--- start Dataset excerpt ---

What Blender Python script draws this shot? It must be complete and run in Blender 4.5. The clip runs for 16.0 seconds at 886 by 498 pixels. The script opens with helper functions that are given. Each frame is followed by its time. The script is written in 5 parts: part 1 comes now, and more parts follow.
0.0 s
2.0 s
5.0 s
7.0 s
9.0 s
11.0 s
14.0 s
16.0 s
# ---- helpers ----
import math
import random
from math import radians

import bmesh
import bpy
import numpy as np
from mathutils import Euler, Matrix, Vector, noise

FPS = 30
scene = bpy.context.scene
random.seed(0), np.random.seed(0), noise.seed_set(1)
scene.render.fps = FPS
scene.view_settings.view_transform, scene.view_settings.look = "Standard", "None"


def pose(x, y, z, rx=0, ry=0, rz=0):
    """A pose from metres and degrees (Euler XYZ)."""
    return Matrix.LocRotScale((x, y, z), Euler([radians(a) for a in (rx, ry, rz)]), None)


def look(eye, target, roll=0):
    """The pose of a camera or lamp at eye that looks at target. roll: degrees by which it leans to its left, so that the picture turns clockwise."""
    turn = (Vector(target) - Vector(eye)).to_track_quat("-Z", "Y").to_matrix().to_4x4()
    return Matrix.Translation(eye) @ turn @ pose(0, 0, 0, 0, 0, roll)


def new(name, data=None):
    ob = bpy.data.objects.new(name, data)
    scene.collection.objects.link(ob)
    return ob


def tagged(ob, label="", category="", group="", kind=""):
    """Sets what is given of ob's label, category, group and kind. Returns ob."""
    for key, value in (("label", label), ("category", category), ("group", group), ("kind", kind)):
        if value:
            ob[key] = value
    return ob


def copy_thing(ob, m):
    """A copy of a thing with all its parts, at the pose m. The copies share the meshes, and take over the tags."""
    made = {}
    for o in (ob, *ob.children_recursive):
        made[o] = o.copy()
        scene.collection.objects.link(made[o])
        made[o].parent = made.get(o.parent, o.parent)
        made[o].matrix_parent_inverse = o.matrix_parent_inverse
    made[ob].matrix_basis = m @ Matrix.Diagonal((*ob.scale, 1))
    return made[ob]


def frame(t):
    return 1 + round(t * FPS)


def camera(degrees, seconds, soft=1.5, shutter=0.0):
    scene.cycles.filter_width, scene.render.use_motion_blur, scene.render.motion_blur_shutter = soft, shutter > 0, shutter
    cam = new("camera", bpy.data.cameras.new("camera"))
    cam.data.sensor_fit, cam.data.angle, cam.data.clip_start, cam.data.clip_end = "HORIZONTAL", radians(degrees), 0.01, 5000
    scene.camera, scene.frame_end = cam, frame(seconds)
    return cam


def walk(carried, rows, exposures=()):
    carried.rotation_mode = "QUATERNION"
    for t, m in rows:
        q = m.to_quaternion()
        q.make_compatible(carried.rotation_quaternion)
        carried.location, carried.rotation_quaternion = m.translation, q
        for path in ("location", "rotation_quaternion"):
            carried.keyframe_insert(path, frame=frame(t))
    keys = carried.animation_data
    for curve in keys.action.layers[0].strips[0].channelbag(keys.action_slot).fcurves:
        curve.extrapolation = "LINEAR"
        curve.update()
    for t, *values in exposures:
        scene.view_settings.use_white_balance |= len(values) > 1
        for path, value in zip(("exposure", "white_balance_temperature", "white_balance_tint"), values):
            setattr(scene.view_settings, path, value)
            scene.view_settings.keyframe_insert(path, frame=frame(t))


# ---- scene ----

--- end Dataset excerpt ---

• Goal: Where a line in the material contains "pose", copy that line.

• Answer for this exercise:
def pose(x, y, z, rx=0, ry=0, rz=0):
    """A pose from metres and degrees (Euler XYZ)."""
    """The pose of a camera or lamp at eye that looks at target. roll: degrees by which it leans to its left, so that the picture turns clockwise."""
    return Matrix.Translation(eye) @ turn @ pose(0, 0, 0, 0, 0, roll)
    """A copy of a thing with all its parts, at the pose m. The copies share the meshes, and take over the tags."""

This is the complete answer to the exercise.